Cloud Trace supports this, if you ship logs into StackDriver. As we already have a logging platform we weren't buzzed about adding another, but were willing to consider it if meant better integration between logs and traces.

Setting this up meant adjusting our app logger to ship to both STDERR and StackDriver, with a bit of book-keeping to associate logs with the on-going trace.

We use zap, which supports zap.NewTee to combine various log sources together. We kept our existing STDERR log source and combined it with StackDriver zap.Core.

The code looks something like this:

import (
	"cloud.google.com/go/logging"
)

client, _ := logging.NewClient(ctx, os.Getenv("GCP_PROJECT_ID"))
stlg := client.Logger("incident-io/core")

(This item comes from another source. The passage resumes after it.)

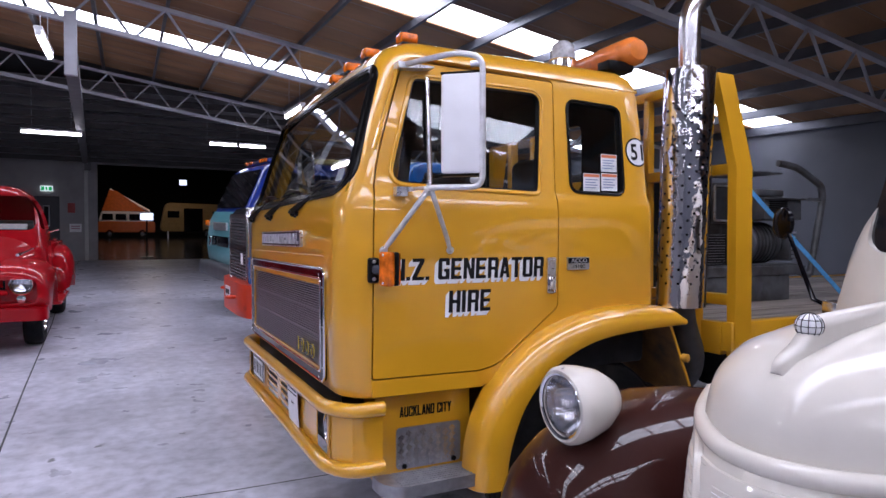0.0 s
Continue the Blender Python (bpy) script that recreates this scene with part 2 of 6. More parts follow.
def lathe(bm, prof, o=(0, 0, 0), axis=(0, 0, 1), n=28, cap=True):
    """prof: (radius, distance along the axis)."""
    axis = Vector(axis).normalized()
    u = axis.orthogonal().normalized()
    w = axis.cross(u)
    rings = [[bm.verts.new(Vector(o) + axis * h + (u * math.cos(t) + w * math.sin(t)) * max(r, 1e-4)) for t in (2 * math.pi * j / n for j in range(n))] for r, h in prof]
    for a, c in zip(rings, rings[1:]):
        for j in range(n):
            bm.faces.new((a[j], a[(j + 1) % n], c[(j + 1) % n], c[j]))
    if cap:
        bm.faces.new(rings[0][::-1])
        bm.faces.new(rings[-1])
    return bm


def loft(bm, rings, cap=True, closed=True):
    vs = [[bm.verts.new(p) for p in r] for r in rings]
    n = len(vs[0])
    for a, c in zip(vs, vs[1:]):
        for j in range(n if closed else n - 1):
            bm.faces.new((a[j], a[(j + 1) % n], c[(j + 1) % n], c[j]))
    if cap:
        bm.faces.new(vs[0][::-1])
        bm.faces.new(vs[-1])
    return bm


def prism(bm, poly, axis, a, c):
    f = {"x": lambda p, h: (h, p[0], p[1]), "y": lambda p, h: (p[0], h, p[1]), "z": lambda p, h: (p[0], p[1], h)}[axis]
    return loft(bm, [[f(p, a) for p in poly], [f(p, c) for p in poly]])


def rpoly(pts, r, n=5):
    """Polygon with rounded corners; r one radius or one for each corner."""
    k = len(pts)
    rs = r if isinstance(r, (list, tuple)) else [r] * k
    out = []
    for i in range(k):
        a, p, c = (Vector(pts[(i + j) % k]) for j in (-1, 0, 1))
        d1, d2 = a - p, c - p
        q = min(rs[i], d1.length * 0.48, d2.length * 0.48)
        if q < 1e-4:
            out.append(tuple(p))
            continue
        s, e = p + d1.normalized() * q, p + d2.normalized() * q
        out += [tuple(s * (1 - t) ** 2 + p * 2 * t * (1 - t) + e * t * t) for t in (j / n for j in range(n + 1))]
    return out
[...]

// This is the bulk of the logger, though needs wrapping
// as a zap.Core to pass to NewTee.
func log(ctx context.Context, level zap.Level, payload map[string]interface{}) {
  spanContext := trace.FromContext(ctx).SpanContext()

  stlg.Log(logging.Entry{
    Severity: logging.ParseSeverity(level.CapitalString()),
    Payload:  payload,
    Trace:    fmt.Sprintf(
      "projects/%s/traces/%s",
      os.Getenv("GCP_PROJECT_ID"),
      spanContext.TraceID),
    SpanID:   spanContext.SpanID.String(),
  })
}

Now our app is shipping logs to StackDriver with the associated Trace and Span IDs, we can click "Show logs" and see those log messages inline with our trace:

Same trace as before, but with logs displayed inline with the traces

Not just for production

One of the best outcomes of this work was improving the local development experience, where developers build and test on their local machines.

As our app is a Go webserver with Pub/Sub subscriptions, following the logs as they are output can be difficult- you're actually seeing many concurrent threads woven together.

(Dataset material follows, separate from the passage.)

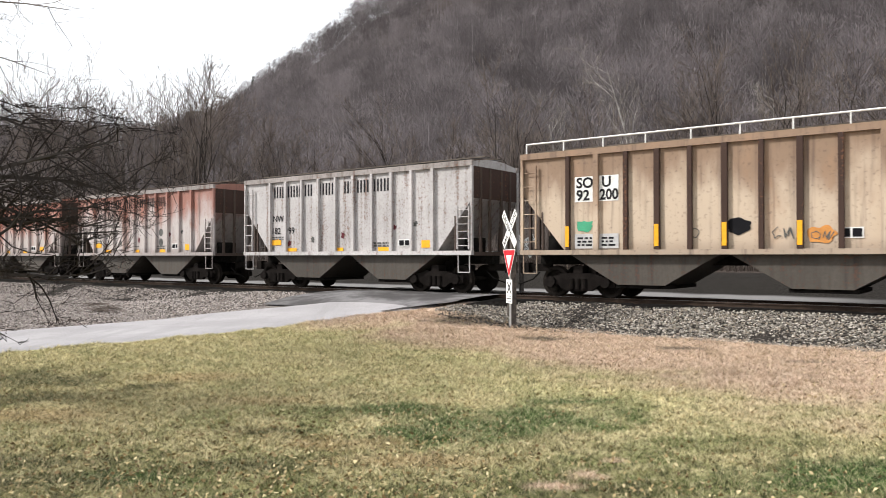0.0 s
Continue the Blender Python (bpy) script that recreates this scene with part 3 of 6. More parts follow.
def autorack(rear, front, side_mat, frame_mat, end_mat, sill_mat, label, flares=True, cap_mat=None, roof_mat=None):
    L = front - rear
    h = L / 2
    car = rail_car("autorack_car", rear, front, label, "freight car")
    running_gear(car, L, 4.1, 0.5)
    tops = [0.86, 1.85, 2.85, 3.85, 4.78]
    bays = [-h + 2.1] + [p * L / 28.56 for p in RACK_POSTS] + [h - 2.1]
    for sy in (-1, 1):
        bm = bmesh.new()
        slab(bm, [(-h + 0.1, 0.86), (-h + 0.1, 0.52), (-h + 5.6, 0.52), (-h + 6.6, 0.4), (h - 6.6, 0.4), (h - 5.6, 0.52), (h - 0.1, 0.52), (h - 0.1, 0.86)], sy * 1.5 - 0.05, sy * 1.5 + 0.05)
        part("side_sill", bm, sill_mat, car)
        part("top_rail", boxes((-h + 0.3, h - 0.3, sy * 1.46 - 0.06, sy * 1.46 + 0.06, 4.76, 4.9)), M_STEEL if sy > 0 else side_mat, car)
        for z in tops[1:-1]:
            part("panel_joint", boxes((-h + 2.1, h - 2.1, *sorted((sy * 1.43, sy * 1.452)), z - 0.016, z + 0.016)), M_BLACK, car)
        for a, b in zip(bays, bays[1:]):
            for z0, z1 in zip(tops, tops[1:]):
                me = rack_panel_mesh(b - a - 0.12, z0 + 0.014, z1 - 0.014, side_mat)
                o = mesh_part("side_panel", me, side_mat, car)
                o.location = ((a + b) / 2, sy * 1.43, 0)
                if sy > 0:
                    o.rotation_euler.z = math.pi
        for p in bays[1:-1]:
            bm = bmesh.new()
            y0, y1 = sorted((sy * 1.54, sy * 1.4))
            block(bm, p - 0.085, p + 0.085, y0, y1, 0.86, 4.8)
            y0, y1 = sorted((sy * 1.555, sy * 1.45))
            block(bm, p - 0.3, p + 0.3, y0, y1, 4.74, 4.86)
            if flares:
                y0, y1 = sorted((sy * 1.55, sy * 1.45))
                slab(bm, [(p - 0.2, 0.86), (p + 0.2, 0.86), (p + 0.09, 1.5), (p - 0.09, 1.5)], y0, y1)
            post = part("side_post", bm, frame_mat, car)
            for z in (1.85, 2.85, 3.85):
                for dx in (-0.15, 0.15):
                    bm = bmesh.new()
                    rod(bm, (p + dx, sy * 1.45, z - 0.05), (p + dx, sy * 1.53, z - 0.05), 0.03, 6)
                    rod(bm, (p + dx, sy * 1.45, z + 0.05), (p + dx, sy * 1.53, z + 0.05), 0.03, 6)
                    block(bm, p + dx - 0.03, p + dx + 0.03, *sorted((sy * 1.46, sy * 1.49)), z - 0.1, z + 0.1)
                    part("panel_bracket", bm, M_STEEL, post, "small bolted steel bracket")
        for sx in (-1, 1):
            e = sx * h
            x0, x1 = sorted((e - sx * 2.1, e - sx * 0.75))
            bm = boxes((x0, x1, sy * 1.5 - 0.04, sy * 1.5 + 0.04, 0.86, 4.8))
            y0, y1 = sorted((sy * 1.56, sy * 1.48))
            for xa in (x0 - 0.02, x1 - 0.14):
                part("end_frame", boxes((xa, xa + 0.16, y0, y1, 0.86, 4.82)), end_mat, car)
            ex0, ex1 = sorted((e - sx * 2.6, e - sx * 0.02))
            part("end_panel", bm, end_mat, car)
            part("eave_bracket", boxes((ex0, ex1, y0, y1, 4.8, 4.95)), end_mat, car)
            part("door_track", boxes(((x0 + x1) / 2 - 0.12, (x0 + x1) / 2 + 0.12, sy * 1.545 - 0.012, sy * 1.545 + 0.012, 4.5, 4.66)), M_BLACK, car)
            if sy < 0:
                for z, w, hh in ((3.1, 0.34, 0.2), (2.35, 0.26, 0.12), (1.5, 0.3, 0.18)):
                    mx = (x0 + x1) / 2
                    part("data_stencil", boxes((mx - w, mx + w, -1.548, -1.542, z, z + 0.02), (mx - w, mx + w, -1.548, -1.542, z + hh, z + hh + 0.02), (mx - w, mx - w + 0.02, -1.548, -1.542, z, z + hh), (mx + w - 0.02, mx + w, -1.548, -1.542, z, z + hh), (mx - w * 0.7, mx + w * 0.7, -1.548, -1.542, z + hh * 0.4, z + hh * 0.55)), M_INK, car)
            ladder(car, *sorted((e - sx * 0.1, e - sx * 0.6)), sy * 1.46, 0.62, 4.8, 10, end_mat)
            # recessed corner behind the ladder
            bm = boxes((*sorted((e - sx * 0.78, e - sx * 0.05)), *sorted((sy * 1.28, sy * 1.22)), 0.86, 4.85))
            part("corner_panel", bm, M_CORNER, car, "rust-brown recessed corner")
    for sx in (-1, 1):
        e = sx * h
        for k, (ya, yb) in enumerate(((-1.22, -0.01), (0.01, 1.22))):
            bm = boxes((*sorted((e - sx * 0.06, e)), ya, yb, 0.9, 4.0))
            rod(bm, (e + sx * 0.03, ya * 0.1 + yb * 0.9 if k == 0 else ya * 0.9 + yb * 0.1, 0.9), (e + sx * 0.03, ya * 0.1 + yb * 0.9 if k == 0 else ya * 0.9 + yb * 0.1, 5.5), 0.025, 5)
            for z in (1.5, 2.9):
                block(bm, *sorted((e, e + sx * 0.03)), ya + 0.2, yb - 0.2, z, z + 0.1)
            part("end_door", bm, end_mat, car)
        ring = [(-1.25, 4.02), (1.25, 4.02), (1.25, 4.95), (1.16, 5.28), (0.98, 5.6), (0.72, 5.76), (0.0, 5.82), (-0.72, 5.76), (-0.98, 5.6), (-1.16, 5.28), (-1.25, 4.95)]
        # roof_gap is a solid black band standing for the gap's shade
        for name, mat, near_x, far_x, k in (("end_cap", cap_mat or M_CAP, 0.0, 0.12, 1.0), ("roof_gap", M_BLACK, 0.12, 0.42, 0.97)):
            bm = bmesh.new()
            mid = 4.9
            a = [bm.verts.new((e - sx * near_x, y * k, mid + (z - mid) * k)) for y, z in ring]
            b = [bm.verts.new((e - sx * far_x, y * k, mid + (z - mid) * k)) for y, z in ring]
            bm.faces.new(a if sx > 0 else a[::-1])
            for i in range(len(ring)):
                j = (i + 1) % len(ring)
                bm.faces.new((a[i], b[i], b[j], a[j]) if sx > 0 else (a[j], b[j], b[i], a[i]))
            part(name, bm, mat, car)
        bm = bmesh.new()
        top = [(y, z) for y, z in ring if z > 5.5]
        rows = [[bm.verts.new((e - sx * d, y * f, z + 0.012)) for y, z in top] for d, f in ((0.0, 1.0), (0.46, 0.9))]
        for i in range(len(top) - 1):
            f = (rows[0][i], rows[0][i + 1], rows[1][i + 1], rows[1][i])
            bm.faces.new(f if sx > 0 else f[::-1])
        part("end_hood", bm, cap_mat or M_CAP, car)
        part("end_stencil", boxes(*[(*sorted((e + sx * 0.002, e + sx * 0.006)), y, y + 0.09, 4.92, 4.98) for y in (-1.05, -0.92, -0.75, -0.62, -0.45, 0.3, 0.45, 0.6, 0.78)]), M_INK, car, kind="stuff")
        part("door_slot", boxes((*sorted((e + sx * 0.002, e + sx * 0.008)), -0.95, -0.35, 2.9, 3.05), (*sorted((e + sx * 0.002, e + sx * 0.008)), 0.35, 0.95, 2.9, 3.05)), M_BLACK, car)
        part("door_seam", boxes((*sorted((e + sx * 0.001, e + sx * 0.01)), -0.02, 0.02, 0.9, 5.8)), M_BLACK, car)
    # arched roof of ribbed sheet
    V, F = [], []
    m = 16
    half = [(1.5, 4.9), (1.49, 5.02), (1.42, 5.24), (1.3, 5.44), (1.12, 5.61), (0.88, 5.72), (0.55, 5.79), (0.2, 5.82)]
    prof = [*half, (0.0, 5.825), *[(-y, z) for y, z in half[::-1]]]
    step = (L - 0.6) / round((L - 0.6) / 0.22)
    xs = [(-h + 0.3 + i * step + d, up) for i in range(round((L - 0.6) / step)) for d, up in ((0, 0.0), (0.05, 0.0), (0.085, 0.032), (0.16, 0.032))] + [(h - 0.3, 0.0)]
    for i, (x, up) in enumerate(xs):
        for y, z in prof:
            V.append((x, y * (1 + up / 1.5), z + up * (z - 4.85) / 0.97))
        if i:
            for k in range(m):
                p = (i - 1) * (m + 1) + k
                F.append((p, p + m + 1, p + m + 2, p + 1))
    me = bpy.data.meshes.new("roof")
    me.from_pydata(V, [], F)
    mesh_part("roof", me, roof_mat or M_ROOF, car, "corrugated galvanised arched roof")
    # black sheet painted in for shade beneath the roof edge
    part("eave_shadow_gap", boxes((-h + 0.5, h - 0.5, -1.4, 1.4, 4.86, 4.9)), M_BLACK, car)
    part("deck", boxes((-h + 0.1, h - 0.1, -1.42, 1.42, 0.72, 0.88)), M_BLACK, car)
    bm = boxes((-h + 0.2, h - 0.2, -0.3, 0.3, 0.42, 0.74))
    # black slab added below the sill, standing for underbody shade and rigging
    slab(bm, [(-h + 5.7, 0.74), (-h + 6.6, 0.02), (h - 6.6, 0.02), (h - 5.7, 0.74)], -0.55, 0.55)
    part("centre_sill", bm, M_BLACK, car)
    part("brake_rod", rods(((-h + 5, -1.2, 0.34), (h - 5, -1.2, 0.36), 0.02)), M_STEEL, car)
    return car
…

What you tend to want is an easy way to jump from a single log to all the logs from the same trace. How to make that jump should be obvious, ideally a single click away while browsing through the log output.

There's a trivial solution that can make a world of difference: add the trace URL to every log line.

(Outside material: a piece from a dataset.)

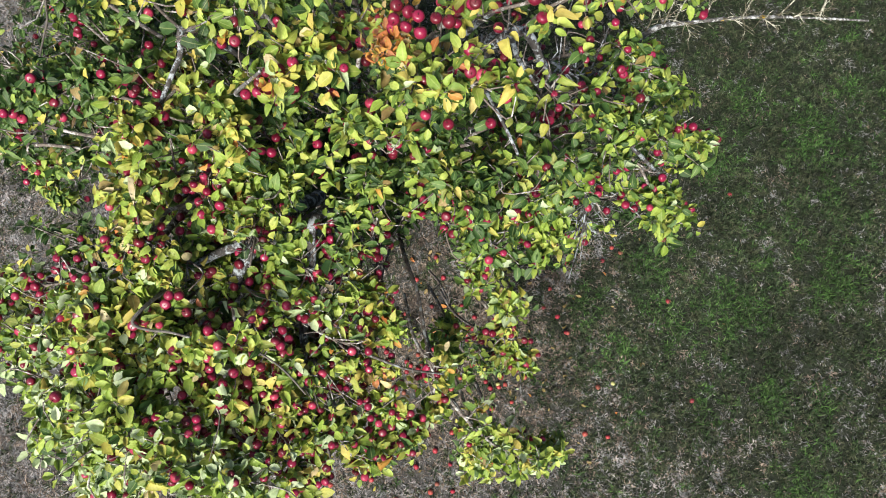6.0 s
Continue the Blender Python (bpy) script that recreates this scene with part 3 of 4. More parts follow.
limb("limb", [(-0.64, 0.42, 2.95), (-0.58, 0.30, 3.15), (-0.545, 0.225, 3.2), (-0.49, 0.245, 3.15), (-0.41, 0.31, 3.2), (-0.3, 0.38, 3.14), (-0.22, 0.46, 3.08), (-0.05, 0.5, 2.95), (0.1, 0.48, 2.8)], 0.011, 0.004, BARK_SMOOTH, "bare grey shoot bent like a hook")
limb("limb", [(-0.8, 1.82, 0.9), (-0.6, 2.4, 1.5), (-0.3, 2.72, 2.1), (-0.12, 2.92, 2.37)], 0.04, 0.02, BARK)
DEAD = [(-0.13, 2.90, 2.36), (-0.08, 3.1, 2.4), (-0.02, 3.23, 2.35), (0.1, 3.46, 2.25), (0.24, 3.72, 2.12), (0.42, 4.0, 1.98), (0.7, 4.35, 1.85)]
dead = limb("dead_branch", DEAD, 0.022, 0.006, BARK_DEAD, "bare dead branch with white and yellow lichen", 8, 0.3)

# crown: a wilted spray and the ridge that runs over the top
bough([(-0.5, 1.75, 3.6), (-0.47, 1.68, 3.72), (-0.44, 1.62, 3.76)], 0.09, 13, "ember", 0.0, 0.68, singles=True)
bough([(-0.45, 1.9, 3.55), (-0.2, 2.05, 3.85), (0.02, 2.25, 4.0)], 0.17, 15, "rust", 0.7, 0.95, singles=True)
bough([(-0.4, 1.7, 3.45), (-0.3, 1.65, 3.7), (-0.1, 1.8, 3.75)], 0.22, 20, "rust", 0.5, 0.95, singles=True)
bough([(-0.5, 2.1, 3.5), (-0.4, 2.4, 3.75), (-0.32, 2.55, 3.72)], 0.25, 24, "muted_shade", 0.5)
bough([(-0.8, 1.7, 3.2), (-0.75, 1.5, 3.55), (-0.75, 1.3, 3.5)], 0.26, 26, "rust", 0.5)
bough([(-1.0, 1.6, 3.2), (-1.1, 1.45, 3.55), (-1.1, 1.25, 3.55)], 0.26, 26, "muted_shade", 0.5)
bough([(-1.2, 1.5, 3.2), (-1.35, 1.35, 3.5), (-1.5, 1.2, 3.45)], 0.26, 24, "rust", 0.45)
bough([(-1.0, 2.0, 3.3), (-0.9, 2.1, 3.7), (-0.75, 2.2, 3.8)], 0.3, 24, "muted_shade", 0.4)
bough([(-1.2, 2.1, 3.2), (-1.4, 2.3, 3.5), (-1.6, 2.5, 3.4)], 0.32, 24, "muted_shade", 0.35)
bough([(-1.4, 1.8, 3.2), (-1.7, 1.8, 3.5), (-2.0, 1.9, 3.4)], 0.32, 26, "muted_shade", 0.35)
bough([(-0.9, 2.5, 3.1), (-0.8, 2.8, 3.4), (-0.6, 3.0, 3.4)], 0.3, 22, "dull", 0.35)
# ridge of yellow leaves that falls towards the bright side
bough([(-1.15, 1.1, 3.2), (-1.12, 0.9, 3.3), (-1.02, 0.65, 3.28)], 0.17, 26, "yellow", 0.4)
bough([(-0.95, 0.75, 3.1), (-0.92, 0.6, 3.28), (-0.8, 0.42, 3.22)], 0.16, 24, "yellow", 0.5)
bough([(-0.85, 0.6, 3.1), (-0.75, 0.48, 3.18), (-0.68, 0.4, 3.14)], 0.13, 16, "yellow", 0.5)
bough([(-0.75, 0.3, 2.95), (-0.7, 0.12, 3.08), (-0.58, -0.02, 3.1)], 0.14, 18, "yellow", 0.45)
bough([(-0.95, 1.2, 3.0), (-0.9, 1.1, 3.3), (-0.8, 0.98, 3.3)], 0.2, 22, "rust", 0.4)
# middle of the crown, a little lower
bough([(-0.7, 1.5, 2.8), (-0.55, 1.45, 3.15), (-0.35, 1.5, 3.3)], 0.24, 24, "fresh", 0.45)
bough([(-0.7, 1.3, 2.7), (-0.65, 1.15, 3.0), (-0.6, 0.95, 3.0)], 0.22, 22, "fresh", 0.35)
bough([(-0.5, 1.5, 2.6), (-0.4, 1.35, 2.95), (-0.3, 1.15, 2.95)], 0.22, 22, "mixed", 0.4)
bough([(-0.4, 1.7, 2.8), (-0.2, 1.6, 3.15), (0.0, 1.55, 3.25)], 0.23, 26, "mixed", 0.4)
bough([(-0.2, 1.8, 2.8), (0.0, 1.75, 3.15), (0.18, 1.7, 3.15)], 0.2, 26, "mixed", 0.4)
bough([(-0.15, 1.95, 2.8), (0.05, 2.0, 3.1), (0.22, 2.0, 2.95)], 0.2, 20, "mixed", 0.4)
bough([(-0.55, 1.05, 2.5), (-0.45, 0.8, 2.75), (-0.3, 0.7, 2.75)], 0.16, 14, "fresh", 0.8)
bough([(-0.75, 0.95, 2.5), (-0.7, 0.75, 2.8), (-0.75, 0.55, 2.7)], 0.18, 16, "fresh", 0.25)
bough([(-0.85, 1.15, 2.7), (-0.82, 0.95, 2.95), (-0.85, 0.75, 2.95)], 0.2, 18, "fresh", 0.3)
bough([(-0.3, 1.7, 2.4), (0.0, 1.65, 2.7), (0.25, 1.55, 2.5)], 0.2, 20, "green", 0.3)
bough([(-0.55, 0.35, 2.7), (-0.3, 0.2, 2.92), (-0.08, 0.15, 2.88)], 0.18, 22, "front", 1.0)
bough([(-0.45, 0.6, 2.6), (-0.2, 0.5, 2.75), (0.02, 0.4, 2.7)], 0.17, 18, "front", 1.2)
bough([(-0.5, 0.3, 2.4), (-0.2, 0.1, 2.5), (0.1, 0.1, 2.4)], 0.22, 20, "fresh", 0.8)
bough([(-0.6, 0.1, 2.5), (-0.6, -0.1, 2.55), (-0.55, -0.3, 2.4)], 0.22, 20, "fresh", 0.3)
bough([(-0.9, 0.2, 2.4), (-1.0, 0.0, 2.5), (-1.05, -0.2, 2.4)], 0.22, 20, "fresh", 0.3)
bough([(-1.0, 0.7, 2.6), (-1.05, 0.5, 2.75), (-1.0, 0.3, 2.75)], 0.16, 16, "fresh", 0.3)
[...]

// stackdriverTraceURL can be templated with a project ID
// and trace ID, and produce a URL that will display the
// trace in the Google Cloud Console.
const stackdriverTraceURL = "https://console.cloud.google.com/traces/list?project=%s&amp;tid=%s"

// If we're in a span, we can extract our trace/span IDs
spanContext := trace.FromContext(ctx).SpanContext()
if spanContext != nil {
  payload["span_id"] = spanContext.SpanID
  payload["trace_id"] = spanContext.TraceID

  // Provide this so you can jump from any log-line to the
  // trace in Cloud Trace.
  //
  // Eg. https://console.cloud.google.com/traces/list?project=incident-io-dev-lawrence&amp;tid=0d8519631bbe7cb42e4e64599f99dde6
  payload["trace_url"] = StackdriverTraceURL(
    fmt.Sprintf(stackdriverTraceURL,
      os.Getenv("GCP_PROJECT_ID"), spanContext.TraceID))
}

// Include the trace URL in every log entry
log(payload)

Jumping into the trace view from your local machine is now super easy, and often the first thing we do when debugging something locally.

Closing the loop

In my experience at previous companies, we invested heavily in observability infrastructure but for production environments only- collecting logs from Kubernetes pods and shipping them to ELK, for example.

This works, but does nothing for developers building and testing on their local machines.

That's sad, as it means:

You can't use the production tooling you're familiar with to help you build
You don't build proficiency with production tools while developing

With our new setup, we don't need to make these compromises. Not only do we get increased productivity when working locally, but you take those skills with you when debugging real production issues.

For a small initial investment, traces have become an essential part of our debugging workflow. We've placed trace URLs everywhere, from our logs to our Sentries and Grafana dashboards, so you're one click away from a trace view whenever you need it.

This has worked great for us- let us know if you find this useful, too!